◆ Written problem
Give back the full listing, character for character, with no pictures.

Start of Material

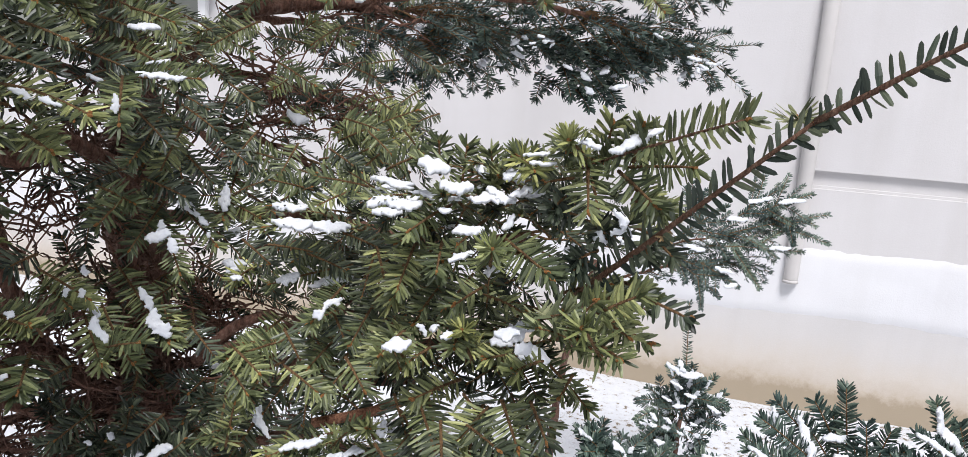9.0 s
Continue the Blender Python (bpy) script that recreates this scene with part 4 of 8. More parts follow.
# left lower
spray(YEW, (-0.349, 0.466, 1.213), (-0.384, 0.379, 1.247), (0.36, -0.44, 0.82))
spray(YEW, (-0.348, 0.461, 1.182), (-0.383, 0.382, 1.206), (0.35, -0.43, 0.84))
spray(YEW, (-0.409, 0.512, 1.208), (-0.434, 0.467, 1.228), (0.55, -0.68, 0.48))
spray(YEW, (-0.270, 0.404, 1.240), (-0.257, 0.373, 1.256), (0.31, -0.48, 0.82), radial=0.65)
spray(YEW, (-0.275, 0.419, 1.217), (-0.273, 0.385, 1.231), (0.31, -0.46, 0.83), radial=0.60)
spray(YEW, (-0.269, 0.396, 1.197), (-0.238, 0.371, 1.217), (0.28, -0.46, 0.84), radial=0.65)
spray(YEW, (-0.308, 0.382, 1.181), (-0.283, 0.357, 1.209), (0.32, -0.43, 0.84), radial=0.39)
spray(YEW, (-0.280, 0.389, 1.175), (-0.248, 0.364, 1.193), (0.28, -0.44, 0.85), radial=0.69)
spray(YEW, (-0.296, 0.345, 1.191), (-0.268, 0.315, 1.187), (0.31, -0.40, 0.86), radial=0.55, single=True, mats="pale")
spray(YEW, (-0.276, 0.390, 1.176), (-0.272, 0.357, 1.189), (0.30, -0.43, 0.85), radial=0.40)
spray(YEW, (-0.360, 0.370, 1.196), (-0.325, 0.342, 1.189), (0.35, -0.40, 0.85), radial=0.65)
spray(YEW, (-0.296, 0.302, 1.187), (-0.263, 0.274, 1.186), (0.33, -0.38, 0.87), radial=0.46, single=True, mats="pale")
spray(YEW, (-0.322, 0.270, 1.169), (-0.283, 0.248, 1.191), (0.35, -0.35, 0.87), radial=0.48, single=True, mats="pale")
spray(YEW, (-0.327, 0.324, 1.182), (-0.318, 0.291, 1.187), (0.36, -0.37, 0.86), radial=0.42, single=True, mats="pale")
spray(YEW, (-0.360, 0.607, 1.221), (-0.337, 0.575, 1.212), (0.28, -0.50, 0.82), radial=0.47)
spray(YEW, (-0.377, 0.624, 1.221), (-0.375, 0.589, 1.228), (0.31, -0.50, 0.81), radial=0.41)
spray(YEW, (-0.286, 0.432, 1.137), (-0.264, 0.401, 1.135), (0.26, -0.42, 0.87), radial=0.67)
spray(YEW, (-0.305, 0.435, 1.178), (-0.297, 0.403, 1.195), (0.31, -0.44, 0.84), radial=0.52)
spray(YEW, (-0.327, 0.398, 1.180), (-0.318, 0.365, 1.191), (0.33, -0.41, 0.85), radial=0.44)
spray(YEW, (-0.483, 0.418, 1.179), (-0.442, 0.392, 1.176), (0.39, -0.38, 0.84), radial=0.68)
spray(YEW, (-0.359, 0.314, 1.175), (-0.346, 0.284, 1.195), (0.38, -0.36, 0.85), radial=0.47, single=True, mats="pale")
spray(YEW, (-0.318, 0.340, 1.170), (-0.315, 0.284, 1.201), (0.55, -0.60, 0.59), length=0.0178)
spray(YEW, (-0.377, 0.381, 1.190), (-0.318, 0.364, 1.187), (0.54, -0.63, 0.56))
spray(YEW, (-0.267, 0.494, 1.126), (-0.279, 0.447, 1.119), (0.39, -0.69, 0.61))
spray(YEW, (-0.323, 0.456, 1.123), (-0.288, 0.423, 1.118), (0.43, -0.66, 0.61))
spray(YEW, (-0.259, 0.517, 1.127), (-0.246, 0.476, 1.116), (0.35, -0.71, 0.60))
spray(YEW, (-0.285, 0.516, 1.158), (-0.241, 0.486, 1.161), (0.37, -0.74, 0.56))
spray(YEW, (-0.301, 0.512, 1.160), (-0.269, 0.486, 1.147), (0.40, -0.72, 0.57))
spray(YEW, (-0.304, 0.617, 1.164), (-0.245, 0.588, 1.148), (0.34, -0.77, 0.54))
spray(YEW, (-0.280, 0.632, 1.151), (-0.226, 0.563, 1.100), (0.32, -0.76, 0.57), length=0.0178)
spray(YEW, (-0.277, 0.725, 1.136), (-0.202, 0.652, 1.087), (0.27, -0.79, 0.56), length=0.0178)
spray(YEW, (-0.239, 0.748, 1.202), (-0.247, 0.676, 1.168), (0.28, -0.83, 0.49))
spray(YEW, (-0.239, 0.735, 1.191), (-0.202, 0.684, 1.146), (0.26, -0.82, 0.50))
spray(YEW, (-0.254, 0.806, 1.200), (-0.187, 0.754, 1.157), (0.24, -0.84, 0.48))
spray(YEW, (-0.187, 0.830, 1.226), (-0.188, 0.779, 1.181), (0.21, -0.86, 0.46))
spray(YEW, (-0.216, 0.847, 1.193), (-0.156, 0.808, 1.178), (0.20, -0.86, 0.47))
spray(YEW, (-0.250, 0.765, 1.201), (-0.297, 0.710, 1.198), (0.20, -0.54, 0.81))
spray(YEW, (-0.233, 0.848, 1.222), (-0.263, 0.792, 1.249), (0.18, -0.57, 0.80))
spray(YEW, (-0.235, 0.825, 1.103), (-0.260, 0.762, 1.088), (0.25, -0.80, 0.54))
spray(YEW, (-0.649, 0.565, 1.170), (-0.582, 0.569, 1.203), (0.63, -0.62, 0.47))
spray(YEW, (-0.597, 0.574, 1.142), (-0.577, 0.522, 1.115), (0.60, -0.60, 0.52))
spray(YEW, (-0.500, 0.664, 1.195), (-0.515, 0.613, 1.228), (0.36, -0.47, 0.81))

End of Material

◆ Exercise response
9.0 s
Continue the Blender Python (bpy) script that recreates this scene with part 4 of 8. More parts follow.
# left lower
spray(YEW, (-0.349, 0.466, 1.213), (-0.384, 0.379, 1.247), (0.36, -0.44, 0.82))
spray(YEW, (-0.348, 0.461, 1.182), (-0.383, 0.382, 1.206), (0.35, -0.43, 0.84))
spray(YEW, (-0.409, 0.512, 1.208), (-0.434, 0.467, 1.228), (0.55, -0.68, 0.48))
spray(YEW, (-0.270, 0.404, 1.240), (-0.257, 0.373, 1.256), (0.31, -0.48, 0.82), radial=0.65)
spray(YEW, (-0.275, 0.419, 1.217), (-0.273, 0.385, 1.231), (0.31, -0.46, 0.83), radial=0.60)
spray(YEW, (-0.269, 0.396, 1.197), (-0.238, 0.371, 1.217), (0.28, -0.46, 0.84), radial=0.65)
spray(YEW, (-0.308, 0.382, 1.181), (-0.283, 0.357, 1.209), (0.32, -0.43, 0.84), radial=0.39)
spray(YEW, (-0.280, 0.389, 1.175), (-0.248, 0.364, 1.193), (0.28, -0.44, 0.85), radial=0.69)
spray(YEW, (-0.296, 0.345, 1.191), (-0.268, 0.315, 1.187), (0.31, -0.40, 0.86), radial=0.55, single=True, mats="pale")
spray(YEW, (-0.276, 0.390, 1.176), (-0.272, 0.357, 1.189), (0.30, -0.43, 0.85), radial=0.40)
spray(YEW, (-0.360, 0.370, 1.196), (-0.325, 0.342, 1.189), (0.35, -0.40, 0.85), radial=0.65)
spray(YEW, (-0.296, 0.302, 1.187), (-0.263, 0.274, 1.186), (0.33, -0.38, 0.87), radial=0.46, single=True, mats="pale")
spray(YEW, (-0.322, 0.270, 1.169), (-0.283, 0.248, 1.191), (0.35, -0.35, 0.87), radial=0.48, single=True, mats="pale")
spray(YEW, (-0.327, 0.324, 1.182), (-0.318, 0.291, 1.187), (0.36, -0.37, 0.86), radial=0.42, single=True, mats="pale")
spray(YEW, (-0.360, 0.607, 1.221), (-0.337, 0.575, 1.212), (0.28, -0.50, 0.82), radial=0.47)
spray(YEW, (-0.377, 0.624, 1.221), (-0.375, 0.589, 1.228), (0.31, -0.50, 0.81), radial=0.41)
spray(YEW, (-0.286, 0.432, 1.137), (-0.264, 0.401, 1.135), (0.26, -0.42, 0.87), radial=0.67)
spray(YEW, (-0.305, 0.435, 1.178), (-0.297, 0.403, 1.195), (0.31, -0.44, 0.84), radial=0.52)
spray(YEW, (-0.327, 0.398, 1.180), (-0.318, 0.365, 1.191), (0.33, -0.41, 0.85), radial=0.44)
spray(YEW, (-0.483, 0.418, 1.179), (-0.442, 0.392, 1.176), (0.39, -0.38, 0.84), radial=0.68)
spray(YEW, (-0.359, 0.314, 1.175), (-0.346, 0.284, 1.195), (0.38, -0.36, 0.85), radial=0.47, single=True, mats="pale")
spray(YEW, (-0.318, 0.340, 1.170), (-0.315, 0.284, 1.201), (0.55, -0.60, 0.59), length=0.0178)
spray(YEW, (-0.377, 0.381, 1.190), (-0.318, 0.364, 1.187), (0.54, -0.63, 0.56))
spray(YEW, (-0.267, 0.494, 1.126), (-0.279, 0.447, 1.119), (0.39, -0.69, 0.61))
spray(YEW, (-0.323, 0.456, 1.123), (-0.288, 0.423, 1.118), (0.43, -0.66, 0.61))
spray(YEW, (-0.259, 0.517, 1.127), (-0.246, 0.476, 1.116), (0.35, -0.71, 0.60))
spray(YEW, (-0.285, 0.516, 1.158), (-0.241, 0.486, 1.161), (0.37, -0.74, 0.56))
spray(YEW, (-0.301, 0.512, 1.160), (-0.269, 0.486, 1.147), (0.40, -0.72, 0.57))
spray(YEW, (-0.304, 0.617, 1.164), (-0.245, 0.588, 1.148), (0.34, -0.77, 0.54))
spray(YEW, (-0.280, 0.632, 1.151), (-0.226, 0.563, 1.100), (0.32, -0.76, 0.57), length=0.0178)
spray(YEW, (-0.277, 0.725, 1.136), (-0.202, 0.652, 1.087), (0.27, -0.79, 0.56), length=0.0178)
spray(YEW, (-0.239, 0.748, 1.202), (-0.247, 0.676, 1.168), (0.28, -0.83, 0.49))
spray(YEW, (-0.239, 0.735, 1.191), (-0.202, 0.684, 1.146), (0.26, -0.82, 0.50))
spray(YEW, (-0.254, 0.806, 1.200), (-0.187, 0.754, 1.157), (0.24, -0.84, 0.48))
spray(YEW, (-0.187, 0.830, 1.226), (-0.188, 0.779, 1.181), (0.21, -0.86, 0.46))
spray(YEW, (-0.216, 0.847, 1.193), (-0.156, 0.808, 1.178), (0.20, -0.86, 0.47))
spray(YEW, (-0.250, 0.765, 1.201), (-0.297, 0.710, 1.198), (0.20, -0.54, 0.81))
spray(YEW, (-0.233, 0.848, 1.222), (-0.263, 0.792, 1.249), (0.18, -0.57, 0.80))
spray(YEW, (-0.235, 0.825, 1.103), (-0.260, 0.762, 1.088), (0.25, -0.80, 0.54))
spray(YEW, (-0.649, 0.565, 1.170), (-0.582, 0.569, 1.203), (0.63, -0.62, 0.47))
spray(YEW, (-0.597, 0.574, 1.142), (-0.577, 0.522, 1.115), (0.60, -0.60, 0.52))
spray(YEW, (-0.500, 0.664, 1.195), (-0.515, 0.613, 1.228), (0.36, -0.47, 0.81))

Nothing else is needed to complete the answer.